— Given request —
Repeat the full listing below verbatim and keep the images out.
····················
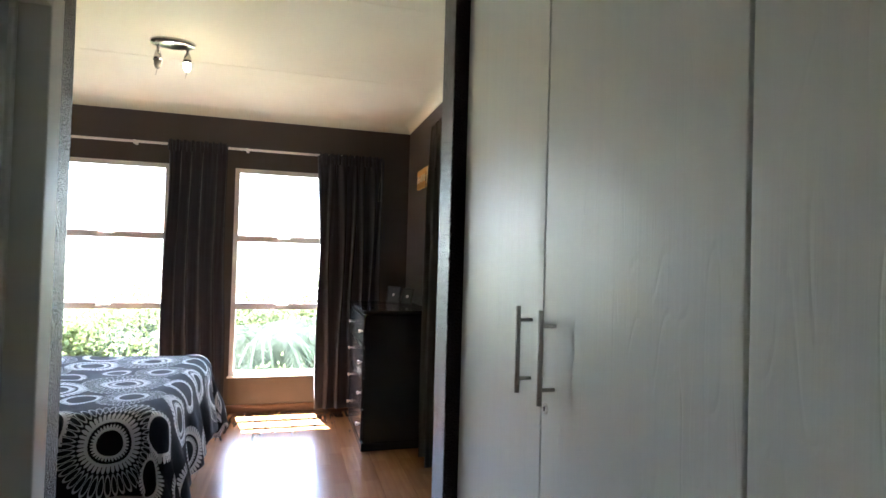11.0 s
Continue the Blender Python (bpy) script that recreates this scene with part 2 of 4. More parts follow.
def m_glass():
    m, nt, bs = mat_new("window_glass")
    out = nt.nodes["Material Output"]
    tr = nt.nodes.new("ShaderNodeBsdfTransparent")
    gl = nd(nt, "ShaderNodeBsdfGlossy", Roughness=0.02)
    fr = nd(nt, "ShaderNodeFresnel", IOR=1.45)
    dirt = noisy(nt, coords(nt, (1, 1, 1), world=True), 3.0, 6)
    tr_col = mixed(nt, ramp(nt, dirt, 0.35, 0.75), (0.98, 0.99, 0.98), (0.90, 0.91, 0.89))
    lk(nt, tr_col, tr.inputs[0])
    mx = nt.nodes.new("ShaderNodeMixShader")
    lk(nt, fr.outputs[0], mx.inputs[0])
    lk(nt, tr.outputs[0], mx.inputs[1])
    lk(nt, gl.outputs[0], mx.inputs[2])
    lk(nt, mx.outputs[0], out.inputs[0])
    return m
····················
— Expected answer —
11.0 s
Continue the Blender Python (bpy) script that recreates this scene with part 2 of 4. More parts follow.
def m_glass():
    m, nt, bs = mat_new("window_glass")
    out = nt.nodes["Material Output"]
    tr = nt.nodes.new("ShaderNodeBsdfTransparent")
    gl = nd(nt, "ShaderNodeBsdfGlossy", Roughness=0.02)
    fr = nd(nt, "ShaderNodeFresnel", IOR=1.45)
    dirt = noisy(nt, coords(nt, (1, 1, 1), world=True), 3.0, 6)
    tr_col = mixed(nt, ramp(nt, dirt, 0.35, 0.75), (0.98, 0.99, 0.98), (0.90, 0.91, 0.89))
    lk(nt, tr_col, tr.inputs[0])
    mx = nt.nodes.new("ShaderNodeMixShader")
    lk(nt, fr.outputs[0], mx.inputs[0])
    lk(nt, tr.outputs[0], mx.inputs[1])
    lk(nt, gl.outputs[0], mx.inputs[2])
    lk(nt, mx.outputs[0], out.inputs[0])
    return m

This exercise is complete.